As I've mentioned before, I originate from Missouri and although most people would argue that it is the quintessential midwestern state, the town in which I grew up was very much Southern in style. Things move a bit slower (much to the dismay of my more northern-minded mother). Relatives are refered to as kin. Breakfasts consisted of biscuits and sausage gravy. Summertime meant bar-b-q sandwiches on white bread, smoked ribs, cornmeal-crusted catfish, and fried dill pickle slices. Desserts often had pecans in them. However, I have to confess that, other than steaming piles of crawfish served on newspaper, much of this down-home cookin' I was not a very big fan of, particularly suspicious, oozing bowls of okra and the oddly flecked black-eyed peas, that were a New Years Day tradition. Until recently, that is.
Last week when we had our friends James and Wendel over for dinner, to go along with the brisket I served, at the cookbook's suggestion, I made a salad of roasted butternut squash, black-eyed peas, and crumbled goat cheese. I was very intrigued by the recipe. I love, love, love roasted butternut squash. Goat cheese, of course, is brilliant. My fondness for marjoram is growing. But the black-eyed peas? Not convinced. But I was determined to keep an open mind and I'm glad I did. The salad was fantastic, perhaps the highlight of the meal.
So this past Saturday I was invited to a barbecue for my dear friend, Heather's birthday. "It's kind of a pot-luck," she explained. "You don't HAVE to bring something, but you can if you want." Although she made it clear that there was no pressure to bring anything, I could tell she wanted me too. This salad seemed like the perfect candidate.
(For the dressing)
1/3 cup apple cidar vinegar
2 tablespoons honey
Zest and juice of 1 lemon
1 teaspoon crushed red pepper flakes
1/4 cup extra-virgin olive oil
1/4 cup canola or safflower oil
Kosher salt and freshly ground pepper
(For the salad)
I medium to large butternut squash, peeled, seeded, and cut into 1 inch cubes
3 tablespoons olive oil
Kosher salt and freshly ground black pepper
2 cups (about 12 ounces) black-eyed peas (I used canned black-eyed peas)
1 red bell pepper, cored, seeded, and finely diced
1 jalapeno pepper, cored, seeded and minced
2 tablespoons chopped fresh marjoram, plus a little more for garnish
2 tablespoons chopped fresh parsley, plus a little more for garnish
1/2 cup of the dressing
2 ounces (about 1/2 cup) crumbled goat cheese
Preheat the oven to 400 degrees F.
To make the dressing, stir the vinegar, honey, lemon zest and juice, red pepper flakes, salt and pepper together in a medium bowl. Add the oils in a slow, steady stream, whisking constantly until all is incorporated. Use immediately or refrigerate in an airtight container for up to a week. Makes about 1 cup.
Next, scatter the diced butternut squash in one layer on a baking sheet with sides lined in foil.
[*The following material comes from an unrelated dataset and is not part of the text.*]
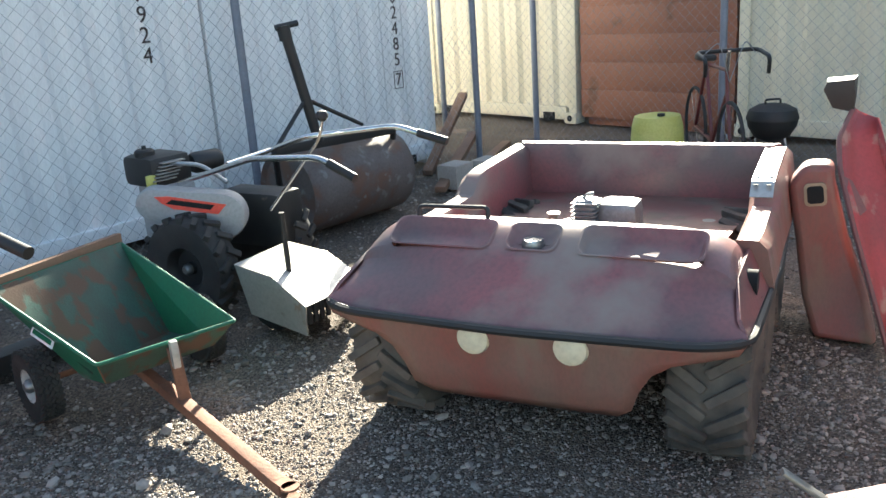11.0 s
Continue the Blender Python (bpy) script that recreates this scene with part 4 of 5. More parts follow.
# ---- orange rear-tine cultivator ----
def cultivator():
    th = thing("walk_behind_tiller", (2.65, 4.9, 0), "orange-red walk-behind tiller with front bumper and handlebars", "tiller")
    TL, TR = Vector((2.475, 4.545, 0.575)), Vector((2.965, 4.47, 0.625))
    u = (TR - TL).normalized()
    dn = Vector((-0.02, -0.03, -1)).normalized()

    def at(a, b):
        return TL + u * a + dn * b
    W = (TR - TL).length
    bm = tube(B(), [at(W * 0.4, 0.305), at(0.005, 0.305), at(0, 0), at(W, 0), at(W, 0.27), at(W * 0.64, 0.27)], 0.014, 10, 0.07)
    part("bumper", bm, M_orange, th)
    for a, ln in ((0.335, 0.36), (0.645, 0.34)):
        bm = B()
        beam(bm, at(W * a, 0), at(W * a + 0.015, ln), 0.03, 0.02)
        br = part("bumper_upright", bm, M_orange, th)
        bm = B()
        beam(bm, at(W * a + 0.015, ln - 0.02), at(W * a - 0.02, ln - 0.06) + Vector((0.02, 0.30, 0)), 0.03, 0.03)
        part("bumper_arm", bm, M_orange, br)
    # engine
    ang = -9
    bm = B()
    box(bm, (2.73, 4.72, 0.42), (0.27, 0.28, 0.27), ang, 0.03)
    eng = part("engine", bm, M_black, th)
    part("fan_shroud", lathe(B(), (2.73, 4.585, 0.40), (-0.15, -1, 0), [(0.115, 0), (0.115, 0.02), (0.10, 0.04), (0.06, 0.046), (0.001, 0.046)], 32), M_black, eng)
    for k in range(14):
        a = math.tau * k / 14
        bm = B()
        m = facing((2.722, 4.536, 0.40), (0.99, -0.15, 0), (0, 0, 1)) @ Matrix.Rotation(a, 4, "Z") @ Matrix.Translation((0.085, 0, 0.004))
        box(bm, None, (0.035, 0.006, 0.004), m=m)
        part("shroud_rib", bm, M_dark, eng)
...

Drizzle the squash with the olive oil, season with salt and pepper, and toss to coat.
Roast in the oven for 30 to 35 minutes, until the squash is starting to brown around the edges and is tender when pierced with a fork, stirring the squash pieces every 10 minutes so the cubes brown evenly. When the squash is finished cooking, remove from the oven and let cool a little. Scrape the warm squash into a large mixing bowl.
Add the black-eyed peas, bell pepper, jalapeno, marjoram, parsley, 1/2 cup of the dressing, and season with salt and pepper. Stir gently to combine. Transfer the salad to a large serving bowl or platter and sprinkle with the crumbled goat cheese, scatter with a little more of the parsely and marjoram, and serve warm or room temperature.
Much like the corn, snap-pea, and blue cheese salad I made a few weeks ago, this dish really gets people talking. "WHO made this salad?!" The hostess of the barbecue demanded, as she devoured another heaping spoonful. I told her I did, although she didn't believe me at first. I wish I could take credit for inventing the recipe, but alas, I just followed the instructions.
There are but a handful of ingredients and yet the combination is just unique enough that the results are quite exceptional. I love the juxtaposition of the roasted butternut squash, slightly crisp on the edges, with the earthy black-eyed peas, and the clean, watery crunch of the red bell pepper. The marjoram, with it's vaguely piney, citrus scent, gives the salad an unexpected flavor. The jalapeno adds a slight heat which is reflected in the dressing but is also balanced with the sweetness of the cider vinegar and honey. The creamy goat cheese gives the whole thing a rich, slightly tangy finish.
I feel like the salad would be nice tossed with or served on a bed of arugula or spinach and it would be outstanding with a thick, grilled ham steak.